Why Pynchon?
Why do I write about Thomas Pynchon’s works?
Well, I do consider his novels worth reading and my experiences with them worth sharing with anyone interested.
Reading through his works I do cultivate a notion, an impulse and intuition: he is writing about things that matter – not only to US Americans but also to the rest of the world. Pynchon as a writer is as much a witness to his times as a good songwriter’s lyrics are concerned with contemporary issues.
Among manifold aspects of life and art, his novels are about hopes for a better future and about the reasons why they have not been fulfilled. Reading Pynchon, I want to understand the legacy of a generation that was fighting and hoping for better lives.
Of, course, Pynchon is an American writer and novelist, a US-American writer to be precise. The problems, issues, and topics his stories and novels deal with, however, are also of a universal nature. As an artist he is also concerned with the conditio humana in the 20th and 21st century. Therefore I publish my thoughts in English hoping to reach more people on this our globe.
Some Thoughts on Method
Most of the times when I read texts on Pynchon’s texts, I am deeply dissatisfied since they seem to be more about the writer and current trends in the Departments of Literature than about Pynchon’s novels, their characters and storylines. Thus, my aim is to move to and fro – from detailed interpretation of his works to abstract ideas, meta-communication on Pynchon’s texts and vice versa.
So much writing on Pynchon … I decided not to work my way through it, without, however, totally ignoring secondary writing, taking literature on contexts, however, more into account than on the novels themselves. In addition, as you will see, it is all about asking the right questions – Pynchon’s texts will “give answers” in that process of “reading” then.

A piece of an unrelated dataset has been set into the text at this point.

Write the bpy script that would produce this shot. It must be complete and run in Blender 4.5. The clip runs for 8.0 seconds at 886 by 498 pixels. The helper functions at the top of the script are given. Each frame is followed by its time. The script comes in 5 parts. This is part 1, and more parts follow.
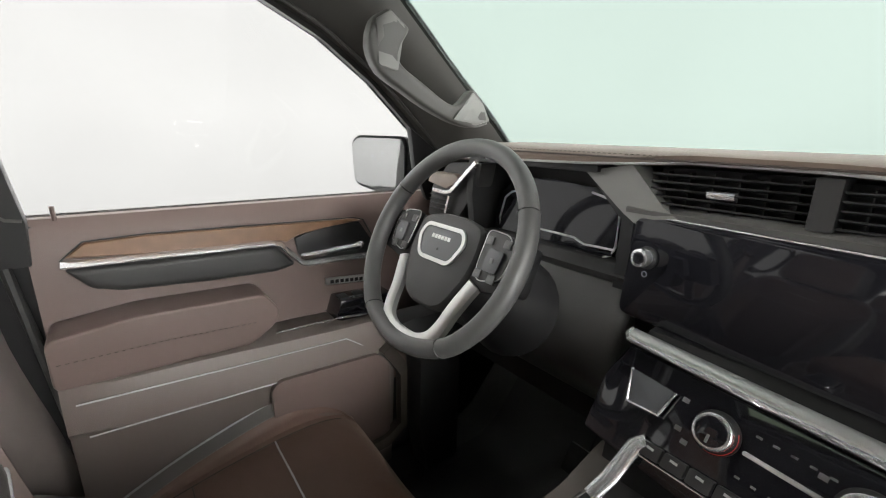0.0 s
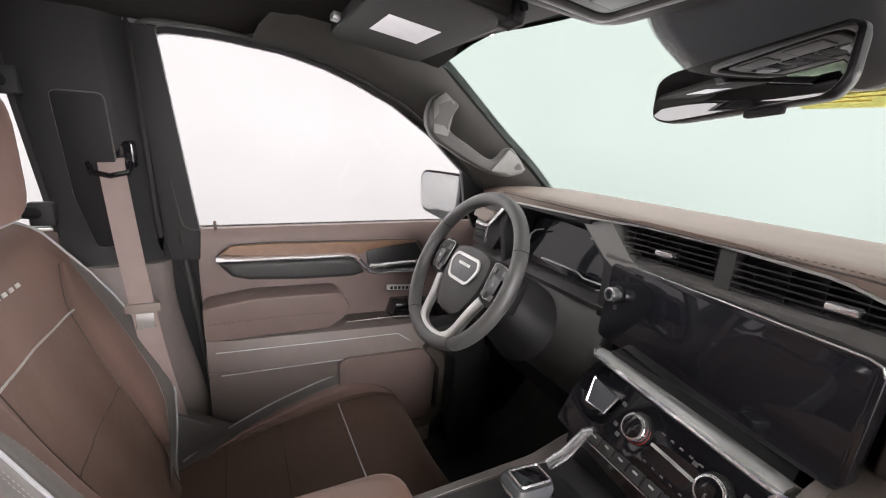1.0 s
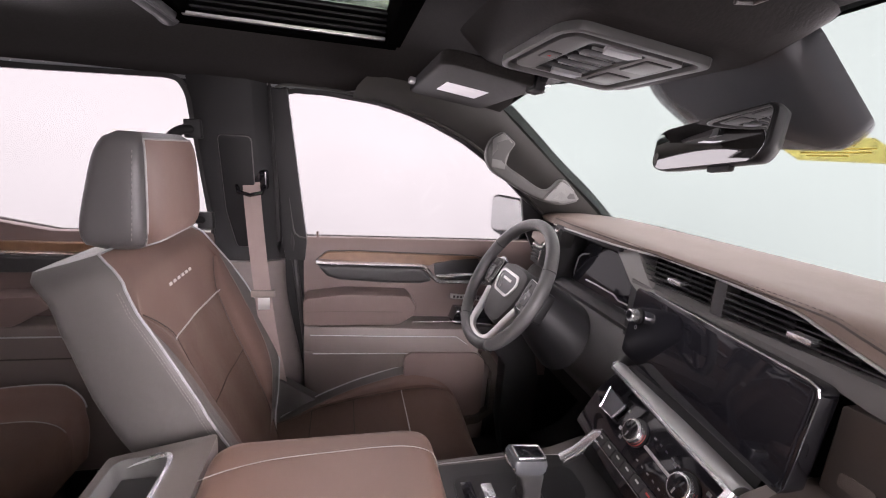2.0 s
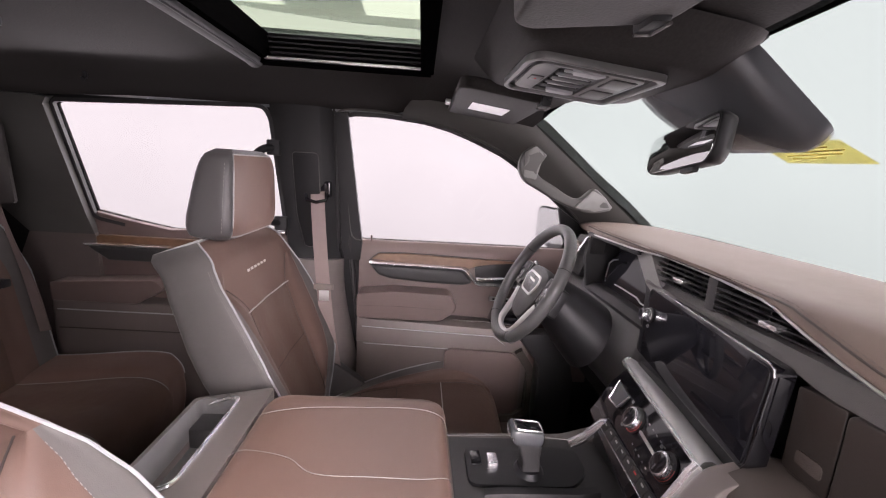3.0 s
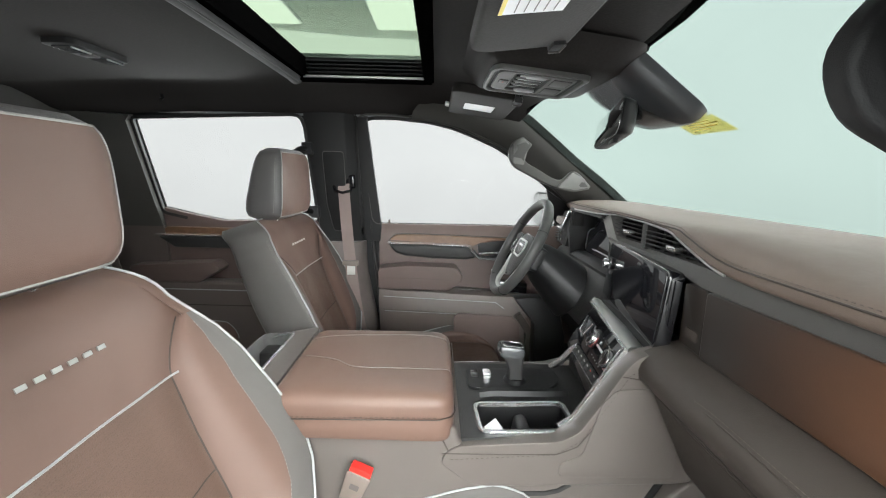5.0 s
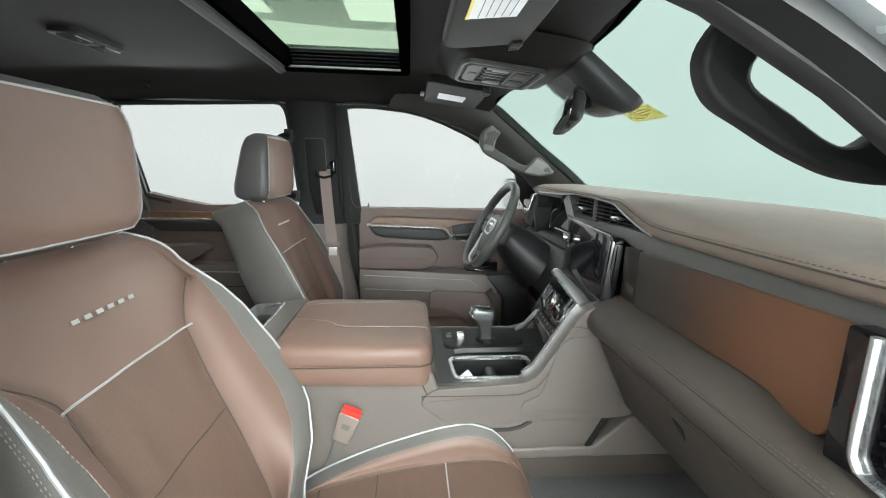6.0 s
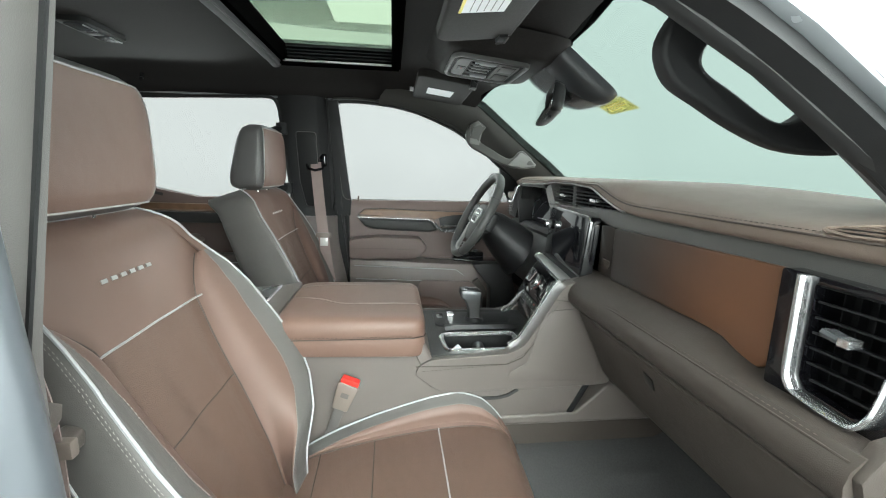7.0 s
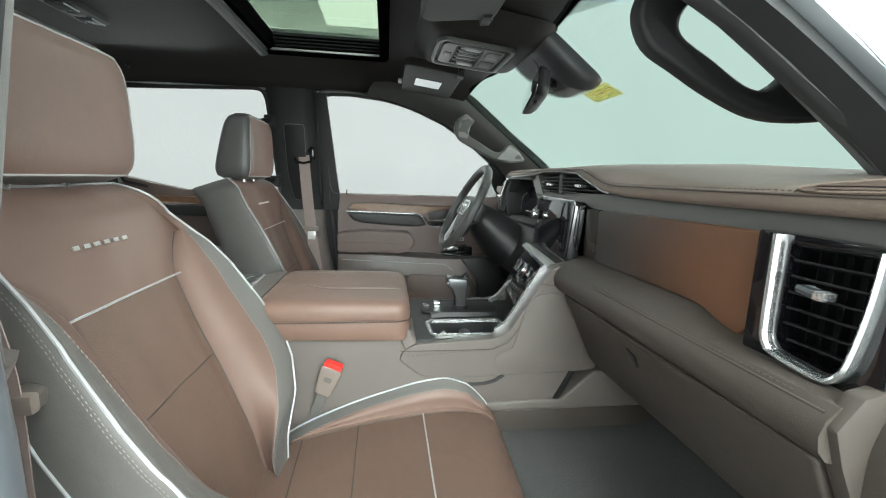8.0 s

All in all, I want to point at what is being shown by Pynchon’s art – always being careful that the magic of the imaginary process of reading is not being destroyed on the way, to the contrary: I struggle to find a way for readers to deepen and enhance the experience of magic and more inherent in Pynchon’s works.
Questions and Maps
Pynchon’s works do not “make sense“ in the true sense of the word. We, as readers, you, might want to make sense based on the words, phrases, sentences and chapters. His texts, however, offer multiple possibilities, routes, but you will probably not come to an end. It is as if you come to a point from which you observe the text as a body offering diverse possibilities, paths, footpaths and highways to making sense, by the means of allusions, composition etc. We might also realize at some point that “making sense” is not the point at all.
Reading Pynchon is meant to help you with all that by providing “maps” that lead you through the jungle of Pynchon’s texts, that help you observe the text doing just what I said above: reaching that point of observation from which you watch the text come alive in your imagination, from which you watch thoughts and images wander to and fro.
Needless to say, there is more than a single map to be unfolded.